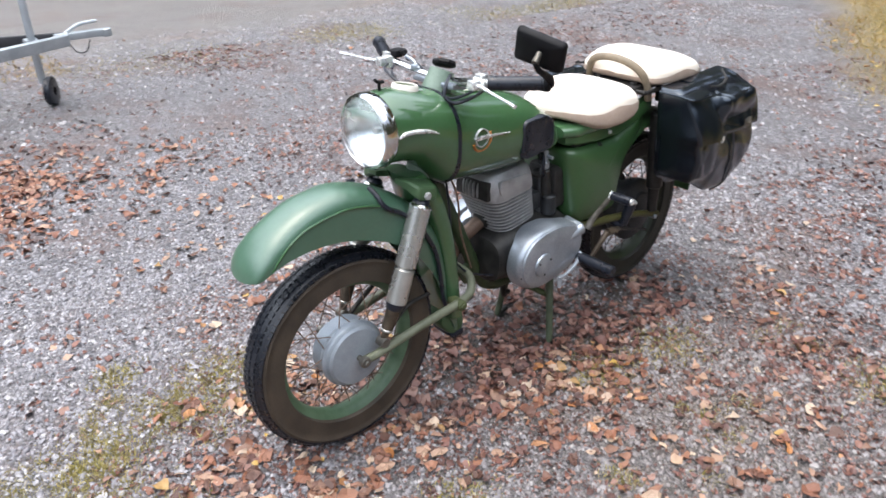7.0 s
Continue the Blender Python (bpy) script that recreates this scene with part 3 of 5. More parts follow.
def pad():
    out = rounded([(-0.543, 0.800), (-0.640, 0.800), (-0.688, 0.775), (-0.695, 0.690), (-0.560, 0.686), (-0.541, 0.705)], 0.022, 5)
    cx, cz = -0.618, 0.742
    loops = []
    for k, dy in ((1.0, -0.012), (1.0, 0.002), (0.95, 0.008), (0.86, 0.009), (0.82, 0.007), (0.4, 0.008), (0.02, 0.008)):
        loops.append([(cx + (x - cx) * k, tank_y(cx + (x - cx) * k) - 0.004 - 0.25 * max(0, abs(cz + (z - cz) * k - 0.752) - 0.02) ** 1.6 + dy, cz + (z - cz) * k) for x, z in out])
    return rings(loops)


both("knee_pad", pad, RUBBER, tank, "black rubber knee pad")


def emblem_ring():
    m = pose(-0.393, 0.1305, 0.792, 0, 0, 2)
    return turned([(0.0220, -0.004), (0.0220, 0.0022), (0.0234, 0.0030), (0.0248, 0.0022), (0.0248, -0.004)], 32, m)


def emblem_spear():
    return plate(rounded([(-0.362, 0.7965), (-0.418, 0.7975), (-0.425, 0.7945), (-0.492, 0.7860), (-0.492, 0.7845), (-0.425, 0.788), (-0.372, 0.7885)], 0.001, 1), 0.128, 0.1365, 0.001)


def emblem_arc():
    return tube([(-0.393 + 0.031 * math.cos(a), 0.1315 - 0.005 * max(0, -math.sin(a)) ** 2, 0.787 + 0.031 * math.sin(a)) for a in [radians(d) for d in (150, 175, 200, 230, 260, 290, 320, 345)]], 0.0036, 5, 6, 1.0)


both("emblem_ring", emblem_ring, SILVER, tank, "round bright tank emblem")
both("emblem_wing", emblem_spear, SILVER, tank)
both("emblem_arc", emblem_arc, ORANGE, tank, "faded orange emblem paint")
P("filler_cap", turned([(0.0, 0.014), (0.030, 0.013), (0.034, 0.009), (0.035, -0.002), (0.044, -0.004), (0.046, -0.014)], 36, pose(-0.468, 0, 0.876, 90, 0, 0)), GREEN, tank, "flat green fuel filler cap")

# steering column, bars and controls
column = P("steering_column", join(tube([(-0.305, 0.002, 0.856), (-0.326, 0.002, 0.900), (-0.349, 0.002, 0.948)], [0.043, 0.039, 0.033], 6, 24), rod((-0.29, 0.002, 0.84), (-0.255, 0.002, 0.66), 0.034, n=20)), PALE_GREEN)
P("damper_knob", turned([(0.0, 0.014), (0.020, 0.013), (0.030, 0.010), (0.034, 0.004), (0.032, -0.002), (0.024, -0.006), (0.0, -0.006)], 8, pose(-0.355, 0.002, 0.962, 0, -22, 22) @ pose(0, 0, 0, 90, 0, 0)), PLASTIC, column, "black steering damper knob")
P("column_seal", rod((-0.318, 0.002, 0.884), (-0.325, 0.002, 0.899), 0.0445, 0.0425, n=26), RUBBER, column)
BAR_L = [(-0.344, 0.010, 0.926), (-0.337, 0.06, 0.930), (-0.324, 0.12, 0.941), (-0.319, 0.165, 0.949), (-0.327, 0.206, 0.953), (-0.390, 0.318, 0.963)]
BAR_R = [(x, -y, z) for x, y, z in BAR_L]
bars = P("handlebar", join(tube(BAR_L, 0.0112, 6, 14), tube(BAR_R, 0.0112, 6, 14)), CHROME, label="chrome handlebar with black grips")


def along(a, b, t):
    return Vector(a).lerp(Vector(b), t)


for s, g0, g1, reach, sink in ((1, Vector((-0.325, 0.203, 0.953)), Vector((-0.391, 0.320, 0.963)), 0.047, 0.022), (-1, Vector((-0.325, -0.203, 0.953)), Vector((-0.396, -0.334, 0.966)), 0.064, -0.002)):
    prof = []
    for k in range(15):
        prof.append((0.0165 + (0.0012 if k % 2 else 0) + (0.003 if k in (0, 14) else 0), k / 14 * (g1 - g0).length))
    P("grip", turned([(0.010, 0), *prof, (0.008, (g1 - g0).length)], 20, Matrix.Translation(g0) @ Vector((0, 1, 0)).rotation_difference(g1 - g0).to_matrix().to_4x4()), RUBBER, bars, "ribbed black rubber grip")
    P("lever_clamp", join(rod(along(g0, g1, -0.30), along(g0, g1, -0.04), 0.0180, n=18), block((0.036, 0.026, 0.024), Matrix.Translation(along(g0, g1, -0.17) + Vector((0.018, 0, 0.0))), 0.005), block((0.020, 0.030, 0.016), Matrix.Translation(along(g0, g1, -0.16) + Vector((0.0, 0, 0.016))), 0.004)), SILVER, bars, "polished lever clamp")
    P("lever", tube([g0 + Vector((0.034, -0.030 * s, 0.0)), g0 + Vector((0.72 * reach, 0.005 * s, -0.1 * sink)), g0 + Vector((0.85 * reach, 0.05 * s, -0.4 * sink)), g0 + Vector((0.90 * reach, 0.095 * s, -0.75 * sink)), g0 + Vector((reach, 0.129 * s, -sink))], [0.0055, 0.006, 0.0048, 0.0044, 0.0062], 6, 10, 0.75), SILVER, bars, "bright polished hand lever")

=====

All the lines above are to be reproduced exactly, except the pictures.

7.0 s
Continue the Blender Python (bpy) script that recreates this scene with part 3 of 5. More parts follow.
def pad():
    out = rounded([(-0.543, 0.800), (-0.640, 0.800), (-0.688, 0.775), (-0.695, 0.690), (-0.560, 0.686), (-0.541, 0.705)], 0.022, 5)
    cx, cz = -0.618, 0.742
    loops = []
    for k, dy in ((1.0, -0.012), (1.0, 0.002), (0.95, 0.008), (0.86, 0.009), (0.82, 0.007), (0.4, 0.008), (0.02, 0.008)):
        loops.append([(cx + (x - cx) * k, tank_y(cx + (x - cx) * k) - 0.004 - 0.25 * max(0, abs(cz + (z - cz) * k - 0.752) - 0.02) ** 1.6 + dy, cz + (z - cz) * k) for x, z in out])
    return rings(loops)


both("knee_pad", pad, RUBBER, tank, "black rubber knee pad")


def emblem_ring():
    m = pose(-0.393, 0.1305, 0.792, 0, 0, 2)
    return turned([(0.0220, -0.004), (0.0220, 0.0022), (0.0234, 0.0030), (0.0248, 0.0022), (0.0248, -0.004)], 32, m)


def emblem_spear():
    return plate(rounded([(-0.362, 0.7965), (-0.418, 0.7975), (-0.425, 0.7945), (-0.492, 0.7860), (-0.492, 0.7845), (-0.425, 0.788), (-0.372, 0.7885)], 0.001, 1), 0.128, 0.1365, 0.001)


def emblem_arc():
    return tube([(-0.393 + 0.031 * math.cos(a), 0.1315 - 0.005 * max(0, -math.sin(a)) ** 2, 0.787 + 0.031 * math.sin(a)) for a in [radians(d) for d in (150, 175, 200, 230, 260, 290, 320, 345)]], 0.0036, 5, 6, 1.0)


both("emblem_ring", emblem_ring, SILVER, tank, "round bright tank emblem")
both("emblem_wing", emblem_spear, SILVER, tank)
both("emblem_arc", emblem_arc, ORANGE, tank, "faded orange emblem paint")
P("filler_cap", turned([(0.0, 0.014), (0.030, 0.013), (0.034, 0.009), (0.035, -0.002), (0.044, -0.004), (0.046, -0.014)], 36, pose(-0.468, 0, 0.876, 90, 0, 0)), GREEN, tank, "flat green fuel filler cap")

# steering column, bars and controls
column = P("steering_column", join(tube([(-0.305, 0.002, 0.856), (-0.326, 0.002, 0.900), (-0.349, 0.002, 0.948)], [0.043, 0.039, 0.033], 6, 24), rod((-0.29, 0.002, 0.84), (-0.255, 0.002, 0.66), 0.034, n=20)), PALE_GREEN)
P("damper_knob", turned([(0.0, 0.014), (0.020, 0.013), (0.030, 0.010), (0.034, 0.004), (0.032, -0.002), (0.024, -0.006), (0.0, -0.006)], 8, pose(-0.355, 0.002, 0.962, 0, -22, 22) @ pose(0, 0, 0, 90, 0, 0)), PLASTIC, column, "black steering damper knob")
P("column_seal", rod((-0.318, 0.002, 0.884), (-0.325, 0.002, 0.899), 0.0445, 0.0425, n=26), RUBBER, column)
BAR_L = [(-0.344, 0.010, 0.926), (-0.337, 0.06, 0.930), (-0.324, 0.12, 0.941), (-0.319, 0.165, 0.949), (-0.327, 0.206, 0.953), (-0.390, 0.318, 0.963)]
BAR_R = [(x, -y, z) for x, y, z in BAR_L]
bars = P("handlebar", join(tube(BAR_L, 0.0112, 6, 14), tube(BAR_R, 0.0112, 6, 14)), CHROME, label="chrome handlebar with black grips")


def along(a, b, t):
    return Vector(a).lerp(Vector(b), t)


for s, g0, g1, reach, sink in ((1, Vector((-0.325, 0.203, 0.953)), Vector((-0.391, 0.320, 0.963)), 0.047, 0.022), (-1, Vector((-0.325, -0.203, 0.953)), Vector((-0.396, -0.334, 0.966)), 0.064, -0.002)):
    prof = []
    for k in range(15):
        prof.append((0.0165 + (0.0012 if k % 2 else 0) + (0.003 if k in (0, 14) else 0), k / 14 * (g1 - g0).length))
    P("grip", turned([(0.010, 0), *prof, (0.008, (g1 - g0).length)], 20, Matrix.Translation(g0) @ Vector((0, 1, 0)).rotation_difference(g1 - g0).to_matrix().to_4x4()), RUBBER, bars, "ribbed black rubber grip")
    P("lever_clamp", join(rod(along(g0, g1, -0.30), along(g0, g1, -0.04), 0.0180, n=18), block((0.036, 0.026, 0.024), Matrix.Translation(along(g0, g1, -0.17) + Vector((0.018, 0, 0.0))), 0.005), block((0.020, 0.030, 0.016), Matrix.Translation(along(g0, g1, -0.16) + Vector((0.0, 0, 0.016))), 0.004)), SILVER, bars, "polished lever clamp")
    P("lever", tube([g0 + Vector((0.034, -0.030 * s, 0.0)), g0 + Vector((0.72 * reach, 0.005 * s, -0.1 * sink)), g0 + Vector((0.85 * reach, 0.05 * s, -0.4 * sink)), g0 + Vector((0.90 * reach, 0.095 * s, -0.75 * sink)), g0 + Vector((reach, 0.129 * s, -sink))], [0.0055, 0.006, 0.0048, 0.0044, 0.0062], 6, 10, 0.75), SILVER, bars, "bright polished hand lever")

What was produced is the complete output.